Des agents des services frontaliers canadiens offrent des passe-droits à plusieurs voyageurs, leur évitant ainsi de payer des taxes et des droits de douane lorsqu'ils rentrent des États-Unis, révèle un document gouvernemental interne.

Cette note d'information destinée au premier ministre Stephen Harper rend davantage crédible l'une des plus grandes plaintes du secteur canadien du commerce de détail, selon qui l'Agence des services frontaliers du Canada (ASFC) est trop généreuse avec les acheteurs se rendant aux États-Unis, entraînant des pertes de millions de dollars en ventes locales.

La note d'information a été préparée le 25 juin dernier, lorsque le dollar canadien valait 95 cents US, et que le gouvernement Harper s'inquiétait d'un supposé «manque à gagner» entre les prix canadiens et américains qui aurait pu encourager des gens à se rendre magasiner au sud de la frontière.

Cette note mentionne que les douaniers ne récoltent pas de droits et de taxes lorsque la valeur d'un bien est inférieure à un certain montant, montant qui a été caviardé dans le document publié.

«Ce montant a été établi en tenant compte du coût, pour l'ASFC, de faire franchir le processus de collecte à un voyageur», indique le document, obtenu par La Presse Canadienne en vertu de la Loi sur l'accès à l'information.

«Les droits peuvent également être annulés dans des cas où l'ampleur de la tâche entraînerait des délais inacceptables aux postes-frontières, lorsque des démarches d'interdiction sont en cours, ou pour des raisons déterminées par les responsables locaux.»

Les Canadiens ont effectué 55 millions de déplacements aux États-Unis en 2012 - 33 millions d'entre eux ayant duré moins de 24 heures -, alors qu'un dollar prêt de la parité et un relèvement de la limite sur les biens hors-taxes ont encouragé la chasse aux aubaines transfrontalières.

Si les douaniers recueillent environ 150 millions $ en droits et taxes de la part des voyageurs chaque année, la note précise cependant que l'ASFC ne note pas le total des montants annulés, et il n'existe donc pas de moyen de mesurer l'ampleur des passe-droits, ou les revenus perdus par le gouvernement.

Un porte-parole du Conseil canadien du commerce de détail confirme que le groupe a soulevé leurs inquiétudes auprès du ministère des Finances.

Au dire du vice-président Karl Littler, le conseil n'a rien contre l'abandon des droits de douanes pour les biens valant moins de 20 $, comme le stipule une directive de longue date du gouvernement fédéral, mais dit craindre que les taxes soient également annulées pour des biens à valeur plus élevée.

«Cela se produit réellement, d'autant plus que je l'ai vécu personnellement, a confié M. Littler lors d'une entrevue.

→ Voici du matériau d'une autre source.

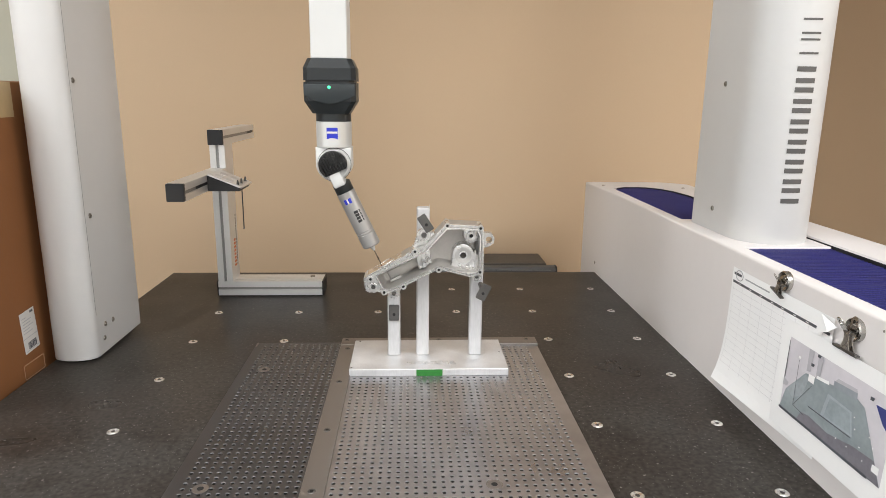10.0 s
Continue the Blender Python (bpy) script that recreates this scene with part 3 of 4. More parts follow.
def stylus_rack():
    th = thing("stylus_rack", "rack of slotted aluminium profiles with black end caps", "rack", pose(0, 0, 0))
    w = 0.029
    foot = prism(extrusion(0.056, w, (2, 3)), -0.4785, -0.2690, "x", 0, 1, None, Matrix.Translation((0, 0.728, 0.0025 + w / 2)))
    part("foot_profile", foot, EXTRUSION, th, "satin aluminium foot profile", smooth=None)
    for x0, x1 in ((-0.4810, -0.4785), (-0.2690, -0.2665)):
        part("end_cap", box(x0, x1, 0.6995, 0.7565, 0.0020, 0.0035 + w, 0.0008, 1), BLACK, th, "black plastic end cap")
    part("foot_pad", box(-0.478, -0.270, 0.702, 0.754, 0.0, 0.0025), RUBBER, th)
    part("foot_screw", lathe([(0.005, 0), (0.005, 0.002), (0.003, 0.003), (0, 0.003)], 14), SCREW, th, at=pose(-0.2930, 0.738, 0.0025 + w))
    up = prism(extrusion(w, 0.056, (0, 2)), 0.0025 + w, 0.3070, "z", 0, 1, None, Matrix.Translation((-0.4632, 0.728, 0)))
    upright = part("upright_profile", up, EXTRUSION, th, "satin aluminium upright profile", smooth=None)
    mark = bars([(0, 0.0130, k * 0.0150, k * 0.0150 + 0.0045) for k in range(4)] + [(0, 0.0130, k * 0.0150 + 0.0075, k * 0.0150 + 0.0120) for k in range(4)], 0.0003)
    part("orange_mark", mark, ORANGE_INK, upright, "orange printed mark", at=Matrix.Translation((-0.4486, 0.7240, 0.058)) @ pose(0, 0, 0, 90, 0, 90))
    mark = bars([(0, 0.0038, k * 0.0056, k * 0.0056 + 0.0040) for k in range(19)], 0.0003)
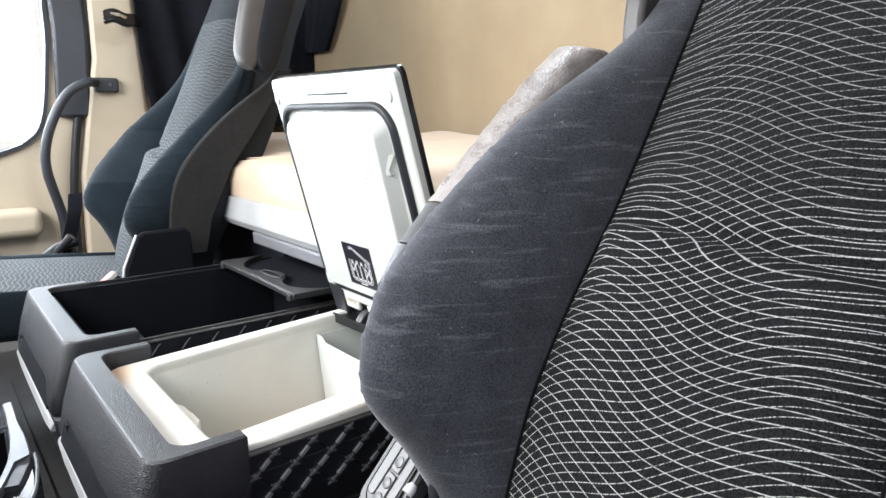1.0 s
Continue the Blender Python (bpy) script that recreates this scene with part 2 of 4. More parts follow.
M_VINYL = shade("worn_grey_vinyl", (0.18, 0.158, 0.148), 0.28, second=(0.34, 0.31, 0.295), scale=30, grain=0.6, grain_scale=330, grain_kind="leather")
M_VINYL2 = shade("grey_brown_vinyl", (0.052, 0.046, 0.044), 0.5, second=(0.065, 0.056, 0.053), scale=12, grain=0.4, grain_scale=300)
M_ARM = shade("dark_armrest_plastic", (0.022, 0.023, 0.026), 0.42, grain=0.2, grain_scale=500)
M_GREY = shade("mid_grey_plastic", (0.058, 0.058, 0.061), 0.48, grain=0.25, grain_scale=600)
M_KEY = shade("grey_button_plastic", (0.1, 0.1, 0.102), 0.36)
M_RED = shade("orange_red_button", (0.8, 0.09, 0.045), 0.4, second=(0.72, 0.1, 0.06))
M_FLOOR = shade("dark_rubber_floor", (0.018, 0.0185, 0.02), 0.6, second=(0.04, 0.039, 0.038), spec=0.15, scale=17, grain=0.6, grain_scale=300, speck=0.3)
M_DUST = shade("pale_crumbs", (0.2, 0.19, 0.175), 0.9)
M_TROUGH = shade("light_grey_frame_plastic", (0.055, 0.058, 0.065), 0.42, grain=0.4, grain_scale=400)
# Ribs and knots are black moulding; their highlights are put into paler colour.
M_RIB = shade("highlit_grey_ribs", (0.17, 0.172, 0.185), 0.3)
M_KNOT = shade("highlit_dark_knots", (0.09, 0.092, 0.1), 0.22)
M_PANEL = shade("satin_grey_panel_plastic", (0.07, 0.07, 0.072), 0.42, second=(0.09, 0.089, 0.088), grain=0.2, grain_scale=600)
M_GLOSS = shade("glossy_black_plastic", (0.008, 0.008, 0.009), 0.16)
M_STICK = shade("black_sticker", (0.012, 0.012, 0.018), 0.35)
M_PRINT = shade("white_print", (0.55, 0.55, 0.55), 0.5)
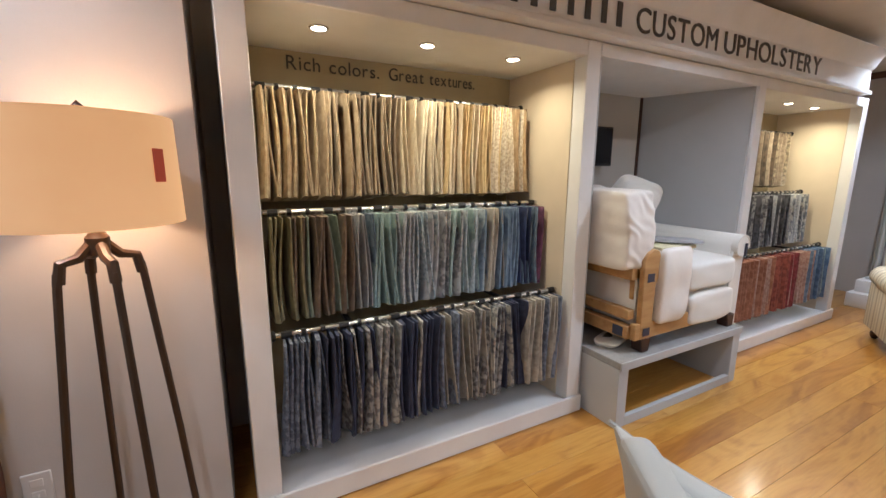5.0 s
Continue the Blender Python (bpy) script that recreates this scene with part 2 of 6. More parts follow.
def soft(sx, sy, sz, c=(0, 0, 0), p=4.0, n=9, crown=0.0, pinch=0.0, wob=0.006, m=None, bm=None, seed=0.0):
    """A stuffed cushion: a rounded block with crowned faces and slightly uneven skin, centred on c."""
    b = bmesh.new()
    bmesh.ops.create_cube(b, size=2)
    bmesh.ops.subdivide_edges(b, edges=b.edges[:], cuts=n, use_grid_fill=True)
    for v in b.verts:
        x, y, z = v.co
        k = (abs(x) ** p + abs(y) ** p + abs(z) ** p) ** (1 / p)
        q = Vector((x, y, z)) / k
        e = (1 - q.x * q.x) * (1 - q.y * q.y)
        q.z *= 1 + crown * e
        if pinch:
            g = (abs(x) * abs(y)) ** 3
            q.z *= 1 - pinch * max(abs(x), abs(y)) ** 3
            q.x *= 1 + 0.06 * g
            q.y *= 1 + 0.06 * g
        w = noise.noise(Vector((x * 1.3 + seed * 7.1, y * 1.3 - seed * 3.3, z * 1.3 + seed))) * wob
        v.co = Vector((q.x * sx / 2, q.y * sy / 2, q.z * sz / 2)) + q * w
    bmesh.ops.transform(b, matrix=Matrix.Translation(c) @ (m or Matrix()), verts=b.verts)
    return join(bm, b)


def prism(pts, t, axis="y", c=(0, 0, 0), r=0.004, bm=None, m=None, seg=1):
    """A flat outline (a, z) pushed through t along an axis: 'y' (outline in x, z), 'x' (outline in y, z) or 'z' (outline in x, y)."""
    b = bmesh.new()
    vs = [b.verts.new((p[0], -t / 2, p[1])) for p in pts]
    f = b.faces.new(vs)
    ex = bmesh.ops.extrude_face_region(b, geom=[f])
    bmesh.ops.translate(b, vec=(0, t, 0), verts=[v for v in ex["geom"] if isinstance(v, bmesh.types.BMVert)])
    bmesh.ops.recalc_face_normals(b, faces=b.faces[:])
    if r:
        bmesh.ops.bevel(b, geom=[e for e in b.edges if e.calc_face_angle(0) > 0.6], offset=r, segments=seg, affect="EDGES", profile=0.5)
    turn = {"y": Matrix(), "x": Matrix.Rotation(math.pi / 2, 4, "Z"), "z": Matrix.Rotation(-math.pi / 2, 4, "X")}[axis]
    bmesh.ops.transform(b, matrix=Matrix.Translation(c) @ (m or Matrix()) @ turn, verts=b.verts)
    bmesh.ops.recalc_face_normals(b, faces=b.faces[:])
    return join(bm, b)


def lathe(prof, c=(0, 0, 0), n=20, bm=None, m=None):
    """A turned piece from (radius, z) pairs."""
    b = bmesh.new()
    rings = [[b.verts.new((r * math.cos(2 * math.pi * i / n), r * math.sin(2 * math.pi * i / n), z)) for i in range(n)] for r, z in prof]
    for a, d in zip(rings, rings[1:]):
        for i in range(n):
            b.faces.new((a[i], a[(i + 1) % n], d[(i + 1) % n], d[i]))
    b.faces.new(rings[0][::-1])
    b.faces.new(rings[-1])
    bmesh.ops.transform(b, matrix=Matrix.Translation(c) @ (m or Matrix()), verts=b.verts)
    bmesh.ops.recalc_face_normals(b, faces=b.faces[:])
    return join(bm, b)


def drum(r0, r1, z0, z1, c=(0, 0, 0), n=40, t=0.004):
    """A thin lampshade wall, open above and below."""
    b = bmesh.new()
    prof = [(r0, z0), (r1, z1), (r1 - t, z1), (r0 - t, z0)]
    rings = [[b.verts.new((c[0] + r * math.cos(2 * math.pi * i / n), c[1] + r * math.sin(2 * math.pi * i / n), c[2] + z)) for i in range(n)] for r, z in prof]
    for k in range(4):
        a, d = rings[k], rings[(k + 1) % 4]
        for i in range(n):
            b.faces.new((a[i], a[(i + 1) % n], d[(i + 1) % n], d[i]))
    bmesh.ops.recalc_face_normals(b, faces=b.faces[:])
    return b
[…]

Les gens vous disent de passer la frontière - il ne fait donc aucun doute que cela se produit, et nous avons fait part de nos inquiétudes.»

En 2012, le gouvernement Harper a haussé à 200 $ la limite de la valeur des biens pouvant être ramenés sans frais d'autres pays pour une visite d'un à deux jours. Pour des séjours plus importants, cette limite est passée à 800 $.

Les passages de moins de 24 heures aux États-Unis n'ont droit à aucune exemption et la note d'information précise que ces voyageurs - trois Canadiens sur cinq se rendant aux États-Unis - font l'objet d'une surveillance accrue à la frontière.

Un porte-parole de l'ASFC reconnaît que les responsables des points de passage achalandés doivent parfois ajuster leurs priorités, entre la collecte des revenus et la mise au jour des importations illégales ou des visiteurs indésirables.

Les achats transfrontaliers se sont multipliés alors que le huard arrivait à parité avec le billet vert, mais des économistes affirment que la récente baisse de valeur de la devise canadienne réduira le nombre de chasseurs d'aubaines se dirigeant au pays de l'Oncle Sam.

La valeur du dollar canadien a récemment chuté sous les 90 cents US, un niveau que, prédit l'économiste Doug Porter chez BMO Marchés des capitaux, «imposera un ralentissement abrupt aux virées de magasinage transfrontalier».

M. Littler note cependant que cette baisse de valeur pourrait éventuellement alimenter le coût des biens canadiens au détail, alors que les importateurs paient davantage pour des produits américains, aidant du même coup à renforcer la différence aux caisses entre le Canada et les États-Unis qui est déjà partiellement alimentée par des tarifs et des décisions commerciales.

Ottawa a d'abord publié une version largement caviardée de la note d'information de cinq pages en novembre dernier, mais a déclassifié une bonne partie du contenu ce mois-ci après que La Presse Canadienne eut déposé une plainte auprès du Commissariat à l'information.